▶ [What is needed]:
Pick out all lines of the entries that include the word "seconds" and copy them.

▶ [Excerpted data]:
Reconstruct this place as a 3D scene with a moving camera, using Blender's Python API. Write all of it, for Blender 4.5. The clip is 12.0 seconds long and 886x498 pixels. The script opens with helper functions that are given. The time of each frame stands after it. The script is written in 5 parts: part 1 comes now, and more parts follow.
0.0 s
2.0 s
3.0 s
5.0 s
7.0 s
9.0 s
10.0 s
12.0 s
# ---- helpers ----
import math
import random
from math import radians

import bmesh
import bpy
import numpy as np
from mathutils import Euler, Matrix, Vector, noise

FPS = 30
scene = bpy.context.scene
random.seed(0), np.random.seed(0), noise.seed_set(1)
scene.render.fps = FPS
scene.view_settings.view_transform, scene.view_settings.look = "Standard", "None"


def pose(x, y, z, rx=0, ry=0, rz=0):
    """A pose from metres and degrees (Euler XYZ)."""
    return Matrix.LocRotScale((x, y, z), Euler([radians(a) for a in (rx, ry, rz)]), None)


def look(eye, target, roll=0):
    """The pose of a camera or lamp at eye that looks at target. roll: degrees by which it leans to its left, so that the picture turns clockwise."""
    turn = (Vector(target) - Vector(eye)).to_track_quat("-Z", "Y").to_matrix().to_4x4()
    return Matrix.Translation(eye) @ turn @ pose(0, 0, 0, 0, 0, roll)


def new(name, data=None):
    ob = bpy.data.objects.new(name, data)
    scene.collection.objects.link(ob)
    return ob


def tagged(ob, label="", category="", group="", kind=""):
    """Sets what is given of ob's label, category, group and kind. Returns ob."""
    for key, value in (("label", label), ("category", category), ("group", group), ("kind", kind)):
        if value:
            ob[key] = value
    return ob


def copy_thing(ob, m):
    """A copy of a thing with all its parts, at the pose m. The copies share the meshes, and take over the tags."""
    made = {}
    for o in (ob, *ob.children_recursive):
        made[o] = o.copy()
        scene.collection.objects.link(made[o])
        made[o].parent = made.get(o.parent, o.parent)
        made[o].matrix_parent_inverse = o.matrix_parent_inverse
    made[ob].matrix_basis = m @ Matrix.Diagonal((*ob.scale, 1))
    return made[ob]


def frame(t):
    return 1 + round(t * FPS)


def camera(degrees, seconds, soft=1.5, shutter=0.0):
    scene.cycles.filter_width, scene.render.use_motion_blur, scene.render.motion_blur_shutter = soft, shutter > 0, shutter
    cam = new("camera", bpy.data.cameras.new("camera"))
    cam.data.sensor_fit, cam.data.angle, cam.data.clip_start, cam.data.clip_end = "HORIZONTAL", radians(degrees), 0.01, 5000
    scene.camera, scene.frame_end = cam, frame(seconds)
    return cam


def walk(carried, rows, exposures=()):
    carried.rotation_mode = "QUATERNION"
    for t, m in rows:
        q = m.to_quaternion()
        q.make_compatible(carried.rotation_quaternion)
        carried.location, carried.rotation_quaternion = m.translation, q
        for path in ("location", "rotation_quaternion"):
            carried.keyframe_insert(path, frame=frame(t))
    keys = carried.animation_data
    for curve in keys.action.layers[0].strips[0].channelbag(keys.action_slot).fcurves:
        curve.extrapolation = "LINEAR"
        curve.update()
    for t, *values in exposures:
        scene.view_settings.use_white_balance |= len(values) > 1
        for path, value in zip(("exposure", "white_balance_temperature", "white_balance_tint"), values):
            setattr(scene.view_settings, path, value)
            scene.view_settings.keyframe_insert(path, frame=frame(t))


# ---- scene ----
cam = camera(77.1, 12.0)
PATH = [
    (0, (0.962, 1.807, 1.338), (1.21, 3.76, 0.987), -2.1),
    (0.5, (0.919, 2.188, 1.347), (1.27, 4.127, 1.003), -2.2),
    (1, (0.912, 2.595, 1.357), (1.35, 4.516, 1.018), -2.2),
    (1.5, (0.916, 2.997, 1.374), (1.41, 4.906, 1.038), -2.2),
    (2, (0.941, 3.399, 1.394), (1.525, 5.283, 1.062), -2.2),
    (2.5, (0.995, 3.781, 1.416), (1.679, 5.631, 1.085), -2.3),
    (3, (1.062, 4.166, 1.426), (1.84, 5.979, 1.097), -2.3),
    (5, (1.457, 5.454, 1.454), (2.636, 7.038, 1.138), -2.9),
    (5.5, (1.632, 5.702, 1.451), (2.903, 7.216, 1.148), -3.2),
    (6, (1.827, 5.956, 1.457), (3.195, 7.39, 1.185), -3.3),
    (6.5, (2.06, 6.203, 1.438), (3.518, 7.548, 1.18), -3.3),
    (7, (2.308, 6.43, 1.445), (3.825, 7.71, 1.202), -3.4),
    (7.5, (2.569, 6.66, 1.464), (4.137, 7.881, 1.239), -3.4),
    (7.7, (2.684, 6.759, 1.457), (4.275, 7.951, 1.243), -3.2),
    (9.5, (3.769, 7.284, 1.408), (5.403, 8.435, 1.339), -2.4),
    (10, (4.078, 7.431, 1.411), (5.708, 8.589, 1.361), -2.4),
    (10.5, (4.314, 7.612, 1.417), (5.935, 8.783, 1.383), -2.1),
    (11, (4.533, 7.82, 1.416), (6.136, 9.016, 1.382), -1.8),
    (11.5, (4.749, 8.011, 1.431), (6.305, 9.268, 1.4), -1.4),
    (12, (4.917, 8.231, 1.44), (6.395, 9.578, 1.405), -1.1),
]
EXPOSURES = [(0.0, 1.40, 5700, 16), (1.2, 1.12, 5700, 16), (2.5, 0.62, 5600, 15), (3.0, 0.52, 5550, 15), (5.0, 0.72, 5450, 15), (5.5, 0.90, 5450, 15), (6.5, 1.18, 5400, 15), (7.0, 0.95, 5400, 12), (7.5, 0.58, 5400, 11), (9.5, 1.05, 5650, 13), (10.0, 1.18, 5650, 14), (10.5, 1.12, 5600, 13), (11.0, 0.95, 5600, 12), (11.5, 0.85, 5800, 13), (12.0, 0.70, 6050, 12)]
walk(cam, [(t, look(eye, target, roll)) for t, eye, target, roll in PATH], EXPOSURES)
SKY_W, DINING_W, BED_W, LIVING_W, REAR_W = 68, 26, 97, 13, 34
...
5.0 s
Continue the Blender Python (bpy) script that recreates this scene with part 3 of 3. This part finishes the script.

▶ [Complete answer]:
Reconstruct this place as a 3D scene with a moving camera, using Blender's Python API. Write all of it, for Blender 4.5. The clip is 12.0 seconds long and 886x498 pixels. The script opens with helper functions that are given. The time of each frame stands after it. The script is written in 5 parts: part 1 comes now, and more parts follow.
def camera(degrees, seconds, soft=1.5, shutter=0.0):
    scene.camera, scene.frame_end = cam, frame(seconds)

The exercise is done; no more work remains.